On a vécu une forme de printemps, ces derniers jours. En début de semaine passée, j’allais travailler en vélo et j’avais une cagoule de pirate de l’air des années 1970 sous mon casque, à cause du froid. Mardi, dans ce printemps de novembre, j’ai roulé en t-shirt dans l’odeur des feuilles qui formaient un tapis jaune sur la piste cyclable, en bordure du parc.

Un printemps au cœur de l’automne. Suis-je fleur bleue de vous dire que j’en ai profité à l’os ? J’ai pris du soleil ces derniers jours comme on remplit sa gourde avant une longue randonnée en forêt. Être croyant, je dirais que c’est un cadeau du ciel.

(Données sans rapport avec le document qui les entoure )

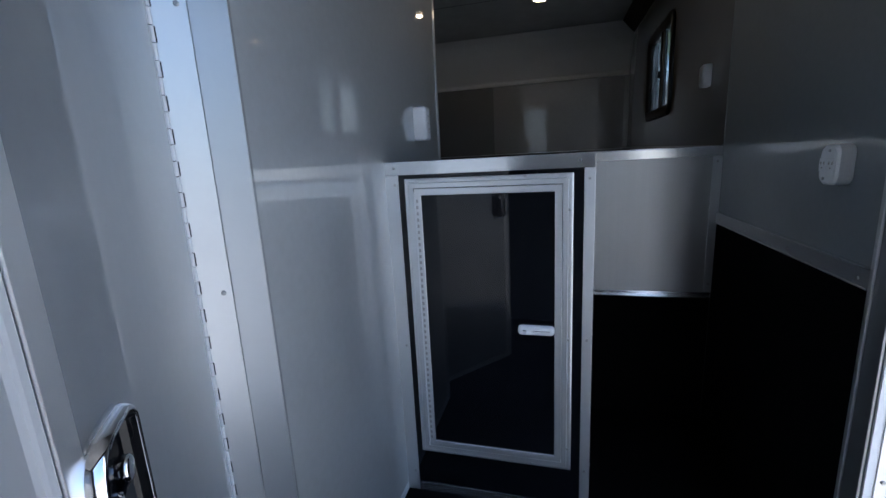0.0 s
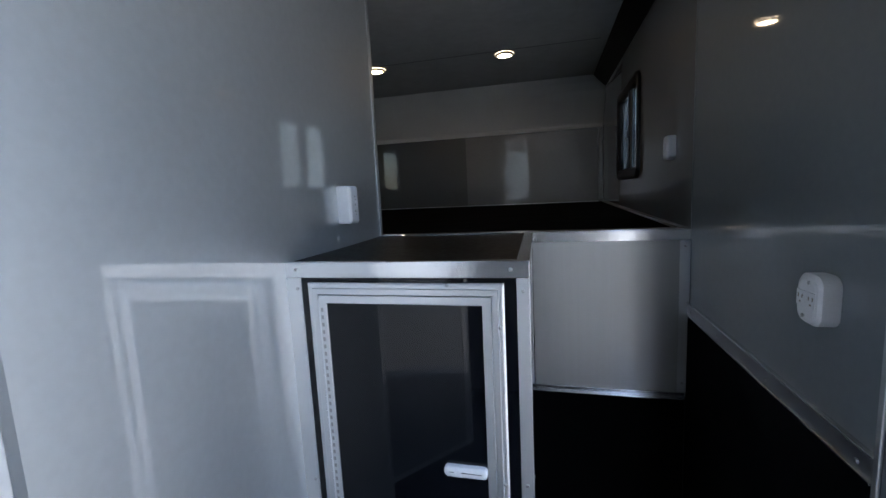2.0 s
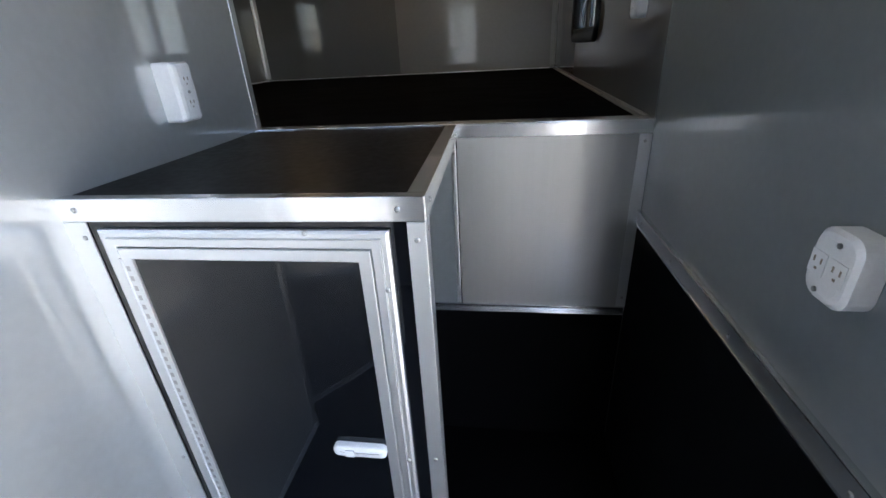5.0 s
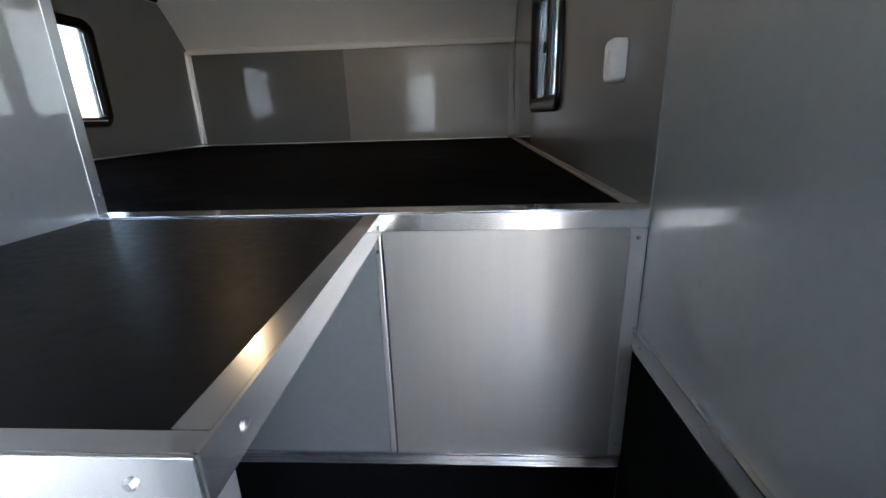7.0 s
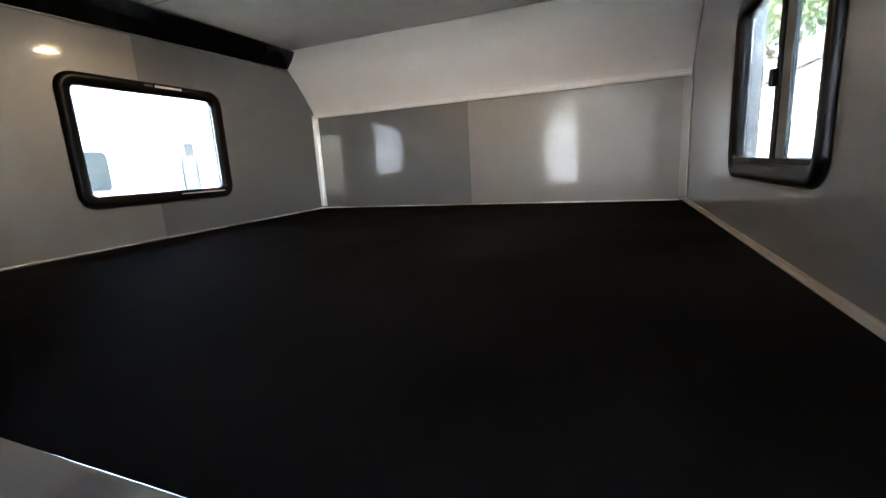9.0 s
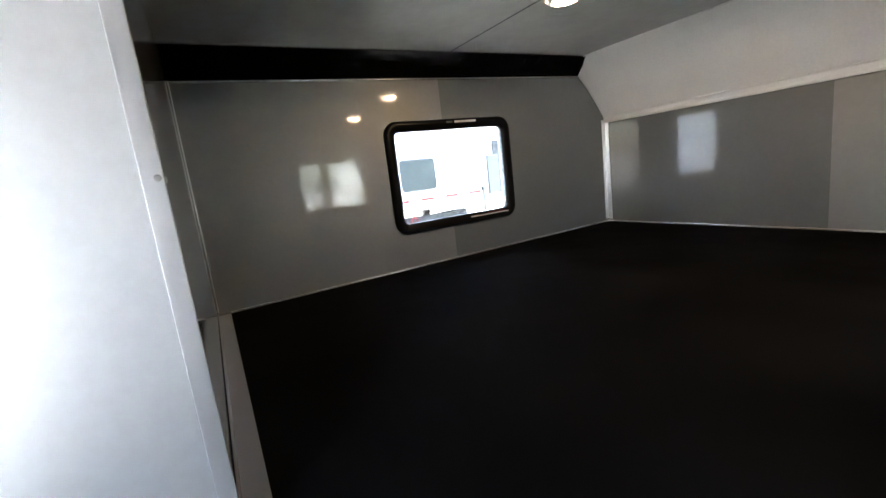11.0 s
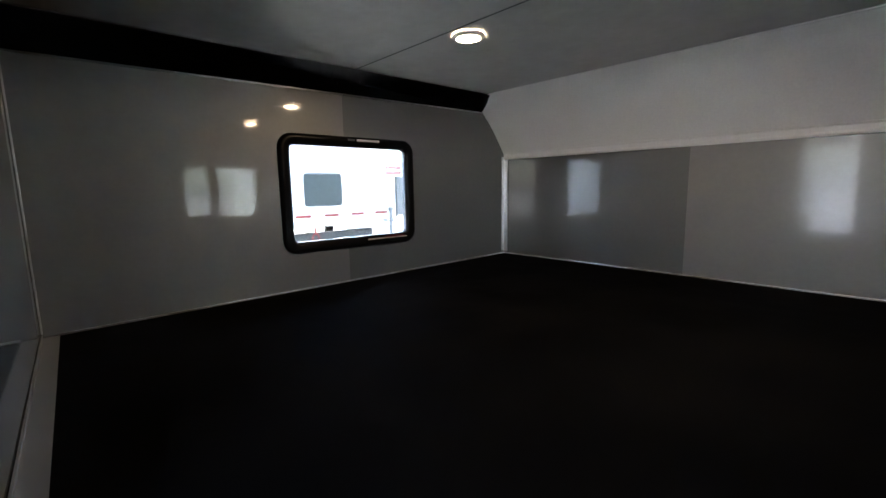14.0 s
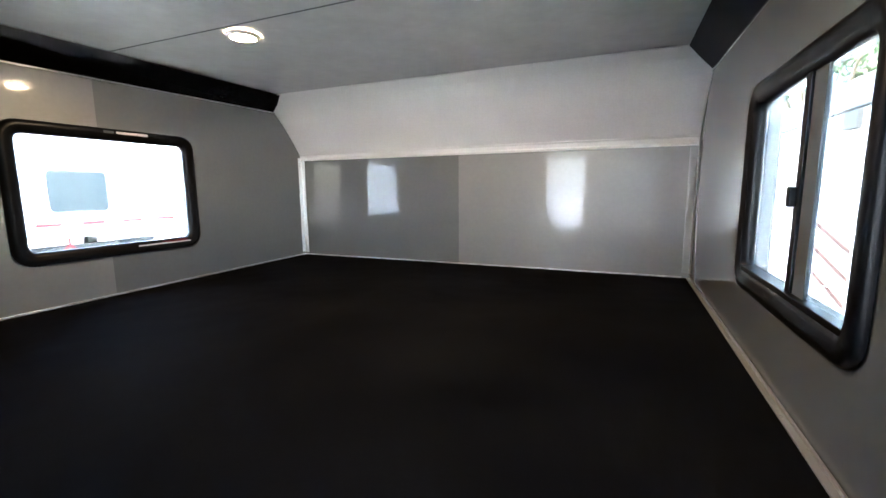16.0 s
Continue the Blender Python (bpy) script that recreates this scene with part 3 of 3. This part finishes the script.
for i in range(19):
    screw(hinge, XR + 0.024, YD1 - 0.0085, ZF + 0.05 + 0.096 * i, (0, -1, 0))
leaf = part("leaf", boxes((XR + 0.075, XR + 1.18, YD1 - 0.030, YD1 + 0.012, ZF, 1.77), bevel=0.004), WHITEPAINT, d1, "white painted door leaf")
band = part("leaf_edge", boxes((XR + 0.048, XR + 0.074, YD1 - 0.020, YD1 + 0.010, ZF, 1.77), bevel=0.002), ALU_Z, d1, "aluminium edge of the leaf")
for i in range(18):
    screw(band, XR + 0.062, YD1 - 0.020, ZF + 0.09 + 0.096 * i, (0, -1, 0))
part("threshold", boxes((XR, XR + 0.075, YD0, YD1 - 0.007, ZF - 0.02, ZF + 0.012), bevel=0.003), ALU_Y, d1, "aluminium threshold")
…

Mais l’hiver viendra comme il viendra toujours. Et cet hiver-là ne sera pas comme les autres. L’encabanement sera à double tour.

Crisse que je suis tanné. Comme vous, comme nous tous. Je ne sais pas quelle est la solution, remarquez. Je regarde ailleurs, je me dis qu’il n’y a pas de réponse parfaite, ou presque. Je me dis que les admirateurs de la Suède sont soudainement discrets, ce que je souligne sans triomphalisme : je pense qu’on aura des réponses parfaites quand le virus sera parti, quand la poussière sera retombée, quand la science – virologique, épidémiologique, sociologique, économique, psychologique – aura eu l’avantage du recul et des années pour déterminer les meilleures pratiques…

Évidemment, ce sera trop tard. Ça servira pour la prochaine pandémie, pour les hamsters qui chercheront comme nous le bonheur dans le labyrinthe de la vie dans 90 ans…

Ou ça ne servira pas, c’est selon. Probablement pas.

J’ai roulé dans le printemps, j’ai roulé sur la nouvelle piste cyclable de Mme Plante, sur Saint-Denis.

J’ai adoré, au fait. J’aime bien l’idée de multiplier les endroits dans la ville où on peut rouler sans risquer de se faire tuer par un camion de déménagement pressé ou par la portière d’un automobiliste distrait : je trouve ça civilisé comme idée. Je suis désolé si je suis polarisant.

L’hiver sera encabané, on le sait. Plus qu’à l’habitude. Noël ressemble à Liberté 55, inatteignable. J’ai l’ambition de rouler en vélo quand ce sera sec, même quand l’hiver aura repris ses droits. J’ai jamais fait ça, du vélo en hiver. Ce sera mon combat personnel contre l’encabanement.

J’ai lu récemment quelqu’un – j’oublie qui – pester contre cette idée de piste cyclable sur Saint-Denis, en y voyant un autre signe de l’invasion du gauchisme…

C’est une opinion que je trouve drôle, mais pas drôle comme une joke de pet, remarquez : pousser les gens à utiliser leur vélo pour se déplacer, me semble que ce n’est ni de droite ni de gauche, c’est cardiovasculaire.

Et plus je roule, moins je suis gêné, tout nu. Mon corps aime ça, rouler. Il y a comme une relation de cause à effet. C’est drôlement fait, le corps humain…

Mais l’effet le plus radical de la pédale est dans ma tête – parce que comme chacun le sait, 78 % des batailles que nous menons se passent dans nos têtes –, les endorphines sont bonnes contre la déprime. Je suis plein d’endorphines quand j’arrive au bureau, quand je reviens à la maison, après avoir roulé une demi-heure dans le chaud ou dans le frette…

Pour le surf, ce sera pour un autre hiver. L’automne revient en ville ce week-end. On lâche pas, on s’accroche.